Hyperparameter Selection: Many learnable kernel systems require nontrivial choices of support size, basis number, bandwidth initialization, or spectral grouping strategy; meta-optimization or automated model selection remains active research.
Nonstationary and Asymmetric Extensions: Stationary kernel frameworks dominate, but locally-adaptive, sample-dependent, and asymmetric kernels have gained prominence for domain adaptation and flexible generalization (He et al., 2023, Lu et al., 2021).
Theoretical Expressiveness: While universal approximation is established for classes such as TK and functional kernel learning, lower bounds expose limitations for certain high-complexity Boolean functions unless model size or RKHS norm becomes exponential (Kothari et al., 2019).
Interpretability and Domain Knowledge: Parametric forms and Bayesian posteriors enable interpretable priors (e.g., spectra), but high-depth neural and nonparametric models can become opaque, paralleling issues in deep learning.
Deployment Considerations: Hardware-realizable kernels, as in FRI adaptive-kernel learning, show promise for efficient edge deployment when kernels are parametrized as low-order exponentials (Nitsure et al., 28 Sep 2025).

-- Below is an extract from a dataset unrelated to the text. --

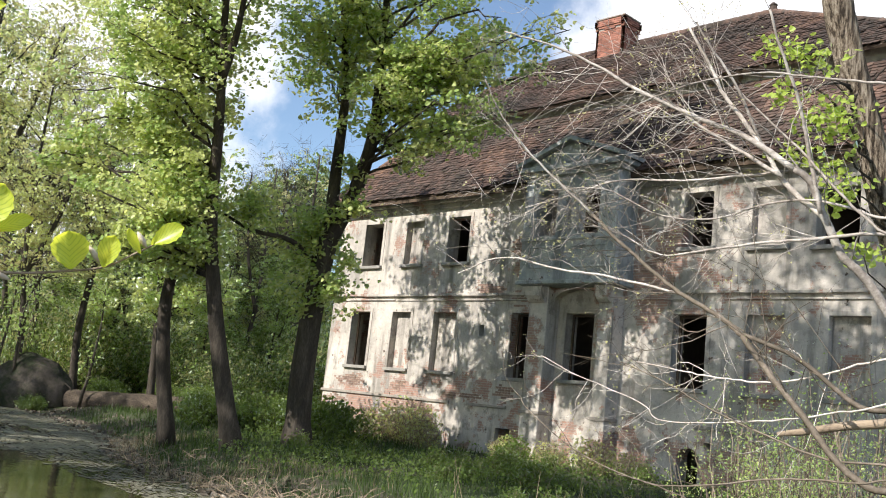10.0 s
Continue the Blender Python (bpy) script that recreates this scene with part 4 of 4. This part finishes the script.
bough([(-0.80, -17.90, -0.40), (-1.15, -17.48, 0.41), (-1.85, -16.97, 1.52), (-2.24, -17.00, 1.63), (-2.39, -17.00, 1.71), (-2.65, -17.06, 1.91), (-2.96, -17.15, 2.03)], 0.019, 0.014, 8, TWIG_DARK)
bough([(-3.42, -17.11, 2.29), (-3.90, -17.32, 2.39), (-4.25, -17.47, 2.43), (-4.51, -17.58, 2.49), (-4.72, -17.63, 2.48), (-4.97, -17.71, 2.37)], 0.01, 0.004, 9)
bough([(-1.50, -16.30, -0.40), (-1.59, -16.48, 0.92), (-1.96, -16.71, 2.64), (-2.27, -16.73, 2.72), (-2.72, -16.79, 2.70), (-3.08, -16.83, 2.68), (-3.42, -16.88, 2.64), (-3.74, -16.93, 2.61), (-4.02, -17.01, 2.75), (-4.26, -17.06, 2.83)], 0.016, 0.005, 34)
bough([(-0.80, -17.90, -0.40), (-1.17, -17.45, 0.59), (-1.88, -16.89, 1.91), (-2.21, -16.91, 1.92), (-2.59, -16.95, 1.80), (-2.89, -16.98, 1.75), (-3.17, -17.01, 1.76), (-3.38, -17.02, 1.78), (-3.75, -17.14, 1.83)], 0.009, 0.004, 16)
bough([(-0.80, -17.90, -0.40), (-1.15, -17.48, 0.45), (-1.85, -16.97, 1.60), (-2.31, -17.03, 1.61), (-2.64, -17.03, 1.54), (-3.10, -17.11, 1.47), (-3.49, -17.19, 1.45), (-3.67, -17.15, 1.55), (-4.10, -17.31, 1.70), (-4.39, -17.37, 1.82)], 0.008, 0.003, 13)
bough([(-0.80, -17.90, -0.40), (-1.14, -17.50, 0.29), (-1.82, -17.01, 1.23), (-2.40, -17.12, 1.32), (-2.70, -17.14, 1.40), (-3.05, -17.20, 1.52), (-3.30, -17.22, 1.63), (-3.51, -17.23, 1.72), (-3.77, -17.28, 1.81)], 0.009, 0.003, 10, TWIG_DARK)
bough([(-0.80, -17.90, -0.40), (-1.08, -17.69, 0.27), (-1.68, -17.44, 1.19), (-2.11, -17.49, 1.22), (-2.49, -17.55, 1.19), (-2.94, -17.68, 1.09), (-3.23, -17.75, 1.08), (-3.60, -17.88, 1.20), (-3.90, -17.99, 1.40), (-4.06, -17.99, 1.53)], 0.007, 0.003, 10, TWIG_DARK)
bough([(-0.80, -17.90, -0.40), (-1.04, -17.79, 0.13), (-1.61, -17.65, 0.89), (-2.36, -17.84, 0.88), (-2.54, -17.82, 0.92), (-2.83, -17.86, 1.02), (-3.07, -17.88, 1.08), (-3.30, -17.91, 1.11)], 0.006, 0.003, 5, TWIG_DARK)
bough([(-1.50, -16.30, -0.40), (-1.59, -16.49, 0.93), (-1.96, -16.72, 2.66), (-2.30, -16.77, 2.82), (-2.67, -16.81, 2.95), (-3.04, -16.84, 2.94), (-3.37, -16.84, 2.87), (-3.76, -16.93, 2.90), (-4.16, -17.10, 3.09), (-4.57, -17.24, 3.08)], 0.012, 0.004, 30)
bough([(-2.85, -16.77, 3.18), (-3.26, -16.84, 3.16), (-3.62, -16.90, 3.15), (-4.05, -17.04, 3.16), (-4.46, -17.17, 3.04), (-4.77, -17.25, 2.96)], 0.01, 0.004, 34)
m = Mesh()
b = np.array(buds)
b = b[rngs.random(len(b)) < 0.4]
b = np.repeat(b, 3, axis=0) + rngs.normal(0, 0.02, (len(b) * 3, 3))
leaves(m, b, 0.017, rngs)
tagged(part("bud_mass", m, LEAF_OLIVE, shrub, "opening olive-brown buds"), kind="stuff")
broken = thing("broken_bough", "pale broken bough lodged in the shrub", "branch", at=(0, 0, 0))
m = Mesh()
bp = wander((-1.9, -16.55, 1.66), (-2.93, -16.67, 1.44), 7, 0.05, rngs)
m.tube(bp, [0.034, 0.033, 0.031, 0.03, 0.029, 0.027, 0.025, 0.016], 8)
part("bough", m, DEADWOOD, broken, smooth=True)

# ---- the near tree with furrowed bark and fresh leaves ----
near = thing("near_tree", "leaning tree with furrowed pale brown bark and fresh leaves", "tree", at=(0, 0, 0))
m = Mesh()
tp = smooth_path([(-1.75, -15.0, -0.5), (-2.1, -15.05, 1.1), (-2.32, -15.1, 1.7), (-2.62, -15.22, 2.55), (-2.8, -15.32, 3.24), (-2.92, -15.44, 3.84), (-3.03, -15.64, 4.52), (-3.08, -15.8, 5.2), (-3.1, -16.1, 7.5)], 10)
ang = np.linspace(0, 2 * math.pi, 28, endpoint=False)
ridge = np.random.default_rng(4)
rings = []
ph = ridge.uniform(0, 6, 3)
for i, c in enumerate(tp):
    u = i / (len(tp) - 1)
    r = (0.135 - 0.03 * u) * (1.25 if i == 0 else 1.0)
    rr = r * (1 + 0.045 * np.sin(9 * ang + ph[0] + 0.35 * i) + 0.035 * np.sin(13 * ang + ph[1] - 0.22 * i) + ridge.normal(0, 0.012, 28))
    rings += [(c[0] + q * math.cos(a), c[1] + q * math.sin(a), c[2]) for q, a in zip(rr, ang)]
m.add(rings, [(i * 28 + k, i * 28 + (k + 1) % 28, (i + 1) * 28 + (k + 1) % 28, (i + 1) * 28 + k) for i in range(len(tp) - 1) for k in range(28)])
part("trunk", m, BARK_PALE, near, smooth=True)
rngn = np.random.default_rng(31)
for c in ((-2.95, -16.58, 4.12), (-2.86, -16.49, 4.01), (-3.08, -16.53, 3.83), (-2.82, -16.37, 3.75), (-2.91, -16.37, 3.65), (-2.69, -16.39, 3.65), (-3.05, -16.37, 3.44), (-2.86, -16.25, 3.35), (-2.73, -16.26, 3.17), (-2.87, -16.19, 3.11), (-2.65, -16.12, 2.75), (-3.06, -16.65, 4.14), (-2.77, -16.29, 3.57), (-2.55, -15.2, 4.6), (-2.4, -15.0, 4.2)):
    c = np.array(c)
    j = int(np.argmin([np.linalg.norm(q - c) for q in tp]))
    m = Mesh()
    tw = wander(tp[max(j - 4, 0)], c, 5, 0.2, rngn)
    m.tube(tw, [0.012, 0.010, 0.008, 0.006, 0.005, 0.003], 5)
    twig = part("twig", m, BARK, near)
    q = c + rngn.standard_normal((60, 3)) * np.array([0.08, 0.08, 0.055])
    l = Mesh()
    lobed_leaves(l, q, 0.044, rngn)
    tagged(part("foliage", l, LEAF_NEAR, twig), kind="stuff")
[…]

7. Unifying Principles and Conceptual Significance

Learnable kernel functions operationalize the notion that the hypothesis space—the geometry and smoothness of functions permitted—is itself a subject of optimization. By casting the kernel as a parameterized, data-driven object, these methods generalize the classical kernel trick, constructively realize universal approximation, unify parametric and nonparametric methodologies, and adapt to domain heterogeneity, task structure, and computational constraints. The ongoing evolution of this field links traditional statistical learning, functional analysis, nonparametric Bayes, modern neural architectures, and real-world system deployment, continually expanding the expressive capacity and practical impact of kernel methods in contemporary machine learning.